— START INFORMATION SHOWN —

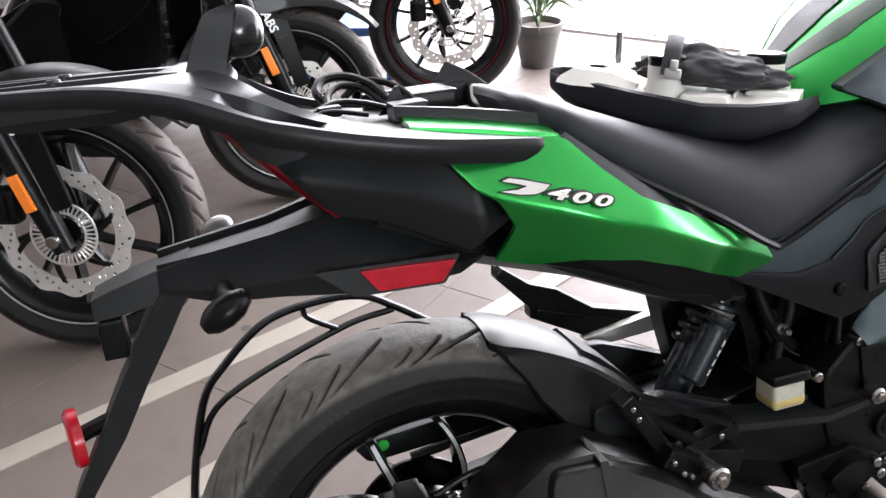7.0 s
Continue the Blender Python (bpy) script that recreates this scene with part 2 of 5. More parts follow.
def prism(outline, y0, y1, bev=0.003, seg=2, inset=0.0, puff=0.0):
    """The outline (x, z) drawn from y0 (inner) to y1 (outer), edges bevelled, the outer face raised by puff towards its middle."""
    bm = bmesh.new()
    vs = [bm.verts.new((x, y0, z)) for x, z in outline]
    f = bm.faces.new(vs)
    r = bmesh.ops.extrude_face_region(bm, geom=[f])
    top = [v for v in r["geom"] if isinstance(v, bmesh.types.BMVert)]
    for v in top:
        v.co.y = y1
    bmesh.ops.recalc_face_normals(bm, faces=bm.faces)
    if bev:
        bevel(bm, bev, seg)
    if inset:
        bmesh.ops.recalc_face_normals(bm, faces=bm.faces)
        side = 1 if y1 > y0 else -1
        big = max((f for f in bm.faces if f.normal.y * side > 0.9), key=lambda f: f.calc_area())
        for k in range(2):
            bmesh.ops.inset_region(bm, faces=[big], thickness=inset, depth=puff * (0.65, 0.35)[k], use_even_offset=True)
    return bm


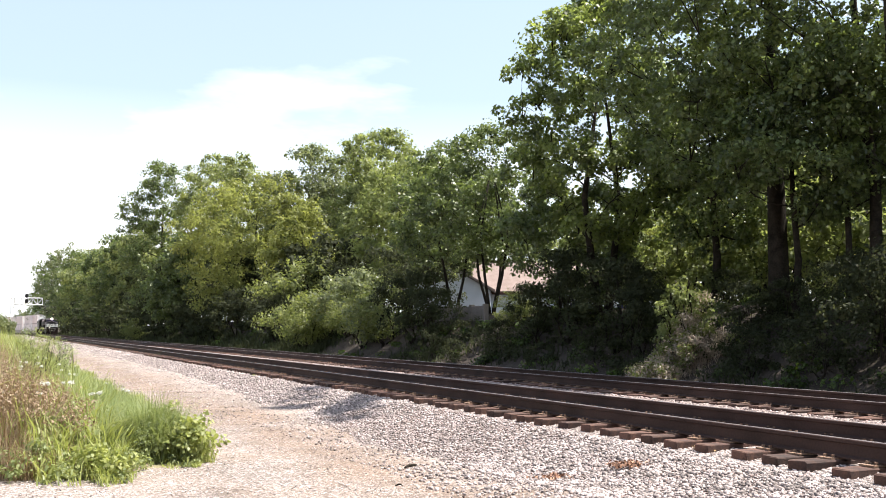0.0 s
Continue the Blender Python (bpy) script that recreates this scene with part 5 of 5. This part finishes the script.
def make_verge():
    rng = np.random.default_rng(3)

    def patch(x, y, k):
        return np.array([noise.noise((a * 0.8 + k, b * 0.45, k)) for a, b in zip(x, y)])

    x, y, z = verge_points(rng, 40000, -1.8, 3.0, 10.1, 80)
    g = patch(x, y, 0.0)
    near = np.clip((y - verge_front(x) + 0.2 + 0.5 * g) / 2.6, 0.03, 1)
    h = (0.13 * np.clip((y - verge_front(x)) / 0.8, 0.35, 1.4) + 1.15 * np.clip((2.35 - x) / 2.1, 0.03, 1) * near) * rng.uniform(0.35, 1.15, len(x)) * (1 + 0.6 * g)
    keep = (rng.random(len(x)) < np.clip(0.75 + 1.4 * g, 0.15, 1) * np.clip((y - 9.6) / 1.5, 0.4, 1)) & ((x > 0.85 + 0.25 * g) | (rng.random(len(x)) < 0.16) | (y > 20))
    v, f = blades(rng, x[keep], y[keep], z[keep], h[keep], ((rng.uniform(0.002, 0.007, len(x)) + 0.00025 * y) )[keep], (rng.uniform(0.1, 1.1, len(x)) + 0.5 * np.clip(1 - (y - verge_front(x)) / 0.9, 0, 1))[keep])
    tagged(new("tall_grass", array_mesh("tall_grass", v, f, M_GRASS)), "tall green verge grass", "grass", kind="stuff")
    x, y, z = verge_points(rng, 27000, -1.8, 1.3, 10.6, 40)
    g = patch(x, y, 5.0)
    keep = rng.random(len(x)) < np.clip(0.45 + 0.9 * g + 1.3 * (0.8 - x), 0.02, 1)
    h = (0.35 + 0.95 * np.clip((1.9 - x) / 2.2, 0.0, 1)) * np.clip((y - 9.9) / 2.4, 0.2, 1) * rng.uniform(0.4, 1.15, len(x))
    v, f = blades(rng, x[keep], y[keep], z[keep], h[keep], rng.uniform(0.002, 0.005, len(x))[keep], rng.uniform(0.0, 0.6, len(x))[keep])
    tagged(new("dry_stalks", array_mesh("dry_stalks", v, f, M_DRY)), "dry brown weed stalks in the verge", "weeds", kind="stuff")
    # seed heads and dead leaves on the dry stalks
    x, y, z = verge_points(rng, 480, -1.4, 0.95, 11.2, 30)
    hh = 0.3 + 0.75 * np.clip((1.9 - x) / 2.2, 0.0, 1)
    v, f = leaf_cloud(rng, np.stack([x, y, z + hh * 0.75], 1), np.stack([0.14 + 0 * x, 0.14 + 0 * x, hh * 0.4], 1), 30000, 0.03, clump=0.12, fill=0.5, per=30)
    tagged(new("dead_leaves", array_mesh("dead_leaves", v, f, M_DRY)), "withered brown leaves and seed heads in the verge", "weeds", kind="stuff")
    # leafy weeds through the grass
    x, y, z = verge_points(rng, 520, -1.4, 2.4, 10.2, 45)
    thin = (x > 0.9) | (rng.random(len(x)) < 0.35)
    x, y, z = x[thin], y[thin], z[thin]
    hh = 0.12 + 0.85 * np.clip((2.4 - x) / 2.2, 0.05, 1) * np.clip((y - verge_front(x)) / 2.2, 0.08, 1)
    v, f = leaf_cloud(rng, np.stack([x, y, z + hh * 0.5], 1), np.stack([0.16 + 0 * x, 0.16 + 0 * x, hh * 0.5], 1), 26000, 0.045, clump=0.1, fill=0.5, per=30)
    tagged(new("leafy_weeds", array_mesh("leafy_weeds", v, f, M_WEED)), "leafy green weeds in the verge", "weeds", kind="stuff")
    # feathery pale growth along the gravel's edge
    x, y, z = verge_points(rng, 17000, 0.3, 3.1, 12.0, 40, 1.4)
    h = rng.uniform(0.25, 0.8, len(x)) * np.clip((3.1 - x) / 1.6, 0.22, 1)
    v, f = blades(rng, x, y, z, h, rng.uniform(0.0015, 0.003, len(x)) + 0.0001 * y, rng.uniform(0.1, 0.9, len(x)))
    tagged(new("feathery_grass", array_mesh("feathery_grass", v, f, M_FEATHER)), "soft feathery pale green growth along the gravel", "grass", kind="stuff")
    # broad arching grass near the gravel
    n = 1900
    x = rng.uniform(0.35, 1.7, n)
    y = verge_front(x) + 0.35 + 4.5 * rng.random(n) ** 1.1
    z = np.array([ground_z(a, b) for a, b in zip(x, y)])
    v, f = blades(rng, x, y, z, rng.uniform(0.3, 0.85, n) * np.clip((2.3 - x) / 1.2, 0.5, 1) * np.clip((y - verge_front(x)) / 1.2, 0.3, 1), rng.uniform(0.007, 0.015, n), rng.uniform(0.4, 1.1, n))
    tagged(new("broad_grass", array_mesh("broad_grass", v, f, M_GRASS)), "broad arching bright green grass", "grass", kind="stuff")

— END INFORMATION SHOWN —

• _TASK PROMPT_
Write out the records above exactly as they appear, leaving out any pictures.

• _OUTPUT FOR THIS TASK_
7.0 s
Continue the Blender Python (bpy) script that recreates this scene with part 2 of 5. More parts follow.
def prism(outline, y0, y1, bev=0.003, seg=2, inset=0.0, puff=0.0):
    """The outline (x, z) drawn from y0 (inner) to y1 (outer), edges bevelled, the outer face raised by puff towards its middle."""
    bm = bmesh.new()
    vs = [bm.verts.new((x, y0, z)) for x, z in outline]
    f = bm.faces.new(vs)
    r = bmesh.ops.extrude_face_region(bm, geom=[f])
    top = [v for v in r["geom"] if isinstance(v, bmesh.types.BMVert)]
    for v in top:
        v.co.y = y1
    bmesh.ops.recalc_face_normals(bm, faces=bm.faces)
    if bev:
        bevel(bm, bev, seg)
    if inset:
        bmesh.ops.recalc_face_normals(bm, faces=bm.faces)
        side = 1 if y1 > y0 else -1
        big = max((f for f in bm.faces if f.normal.y * side > 0.9), key=lambda f: f.calc_area())
        for k in range(2):
            bmesh.ops.inset_region(bm, faces=[big], thickness=inset, depth=puff * (0.65, 0.35)[k], use_even_offset=True)
    return bm


0.0 s
Continue the Blender Python (bpy) script that recreates this scene with part 5 of 5. This part finishes the script.
def make_verge():
    rng = np.random.default_rng(3)

    def patch(x, y, k):
        return np.array([noise.noise((a * 0.8 + k, b * 0.45, k)) for a, b in zip(x, y)])

    x, y, z = verge_points(rng, 40000, -1.8, 3.0, 10.1, 80)
    g = patch(x, y, 0.0)
    near = np.clip((y - verge_front(x) + 0.2 + 0.5 * g) / 2.6, 0.03, 1)
    h = (0.13 * np.clip((y - verge_front(x)) / 0.8, 0.35, 1.4) + 1.15 * np.clip((2.35 - x) / 2.1, 0.03, 1) * near) * rng.uniform(0.35, 1.15, len(x)) * (1 + 0.6 * g)
    keep = (rng.random(len(x)) < np.clip(0.75 + 1.4 * g, 0.15, 1) * np.clip((y - 9.6) / 1.5, 0.4, 1)) & ((x > 0.85 + 0.25 * g) | (rng.random(len(x)) < 0.16) | (y > 20))
    v, f = blades(rng, x[keep], y[keep], z[keep], h[keep], ((rng.uniform(0.002, 0.007, len(x)) + 0.00025 * y) )[keep], (rng.uniform(0.1, 1.1, len(x)) + 0.5 * np.clip(1 - (y - verge_front(x)) / 0.9, 0, 1))[keep])
    tagged(new("tall_grass", array_mesh("tall_grass", v, f, M_GRASS)), "tall green verge grass", "grass", kind="stuff")
    x, y, z = verge_points(rng, 27000, -1.8, 1.3, 10.6, 40)
    g = patch(x, y, 5.0)
    keep = rng.random(len(x)) < np.clip(0.45 + 0.9 * g + 1.3 * (0.8 - x), 0.02, 1)
    h = (0.35 + 0.95 * np.clip((1.9 - x) / 2.2, 0.0, 1)) * np.clip((y - 9.9) / 2.4, 0.2, 1) * rng.uniform(0.4, 1.15, len(x))
    v, f = blades(rng, x[keep], y[keep], z[keep], h[keep], rng.uniform(0.002, 0.005, len(x))[keep], rng.uniform(0.0, 0.6, len(x))[keep])
    tagged(new("dry_stalks", array_mesh("dry_stalks", v, f, M_DRY)), "dry brown weed stalks in the verge", "weeds", kind="stuff")
    # seed heads and dead leaves on the dry stalks
    x, y, z = verge_points(rng, 480, -1.4, 0.95, 11.2, 30)
    hh = 0.3 + 0.75 * np.clip((1.9 - x) / 2.2, 0.0, 1)
    v, f = leaf_cloud(rng, np.stack([x, y, z + hh * 0.75], 1), np.stack([0.14 + 0 * x, 0.14 + 0 * x, hh * 0.4], 1), 30000, 0.03, clump=0.12, fill=0.5, per=30)
    tagged(new("dead_leaves", array_mesh("dead_leaves", v, f, M_DRY)), "withered brown leaves and seed heads in the verge", "weeds", kind="stuff")
    # leafy weeds through the grass
    x, y, z = verge_points(rng, 520, -1.4, 2.4, 10.2, 45)
    thin = (x > 0.9) | (rng.random(len(x)) < 0.35)
    x, y, z = x[thin], y[thin], z[thin]
    hh = 0.12 + 0.85 * np.clip((2.4 - x) / 2.2, 0.05, 1) * np.clip((y - verge_front(x)) / 2.2, 0.08, 1)
    v, f = leaf_cloud(rng, np.stack([x, y, z + hh * 0.5], 1), np.stack([0.16 + 0 * x, 0.16 + 0 * x, hh * 0.5], 1), 26000, 0.045, clump=0.1, fill=0.5, per=30)
    tagged(new("leafy_weeds", array_mesh("leafy_weeds", v, f, M_WEED)), "leafy green weeds in the verge", "weeds", kind="stuff")
    # feathery pale growth along the gravel's edge
    x, y, z = verge_points(rng, 17000, 0.3, 3.1, 12.0, 40, 1.4)
    h = rng.uniform(0.25, 0.8, len(x)) * np.clip((3.1 - x) / 1.6, 0.22, 1)
    v, f = blades(rng, x, y, z, h, rng.uniform(0.0015, 0.003, len(x)) + 0.0001 * y, rng.uniform(0.1, 0.9, len(x)))
    tagged(new("feathery_grass", array_mesh("feathery_grass", v, f, M_FEATHER)), "soft feathery pale green growth along the gravel", "grass", kind="stuff")
    # broad arching grass near the gravel
    n = 1900
    x = rng.uniform(0.35, 1.7, n)
    y = verge_front(x) + 0.35 + 4.5 * rng.random(n) ** 1.1
    z = np.array([ground_z(a, b) for a, b in zip(x, y)])
    v, f = blades(rng, x, y, z, rng.uniform(0.3, 0.85, n) * np.clip((2.3 - x) / 1.2, 0.5, 1) * np.clip((y - verge_front(x)) / 1.2, 0.3, 1), rng.uniform(0.007, 0.015, n), rng.uniform(0.4, 1.1, n))
    tagged(new("broad_grass", array_mesh("broad_grass", v, f, M_GRASS)), "broad arching bright green grass", "grass", kind="stuff")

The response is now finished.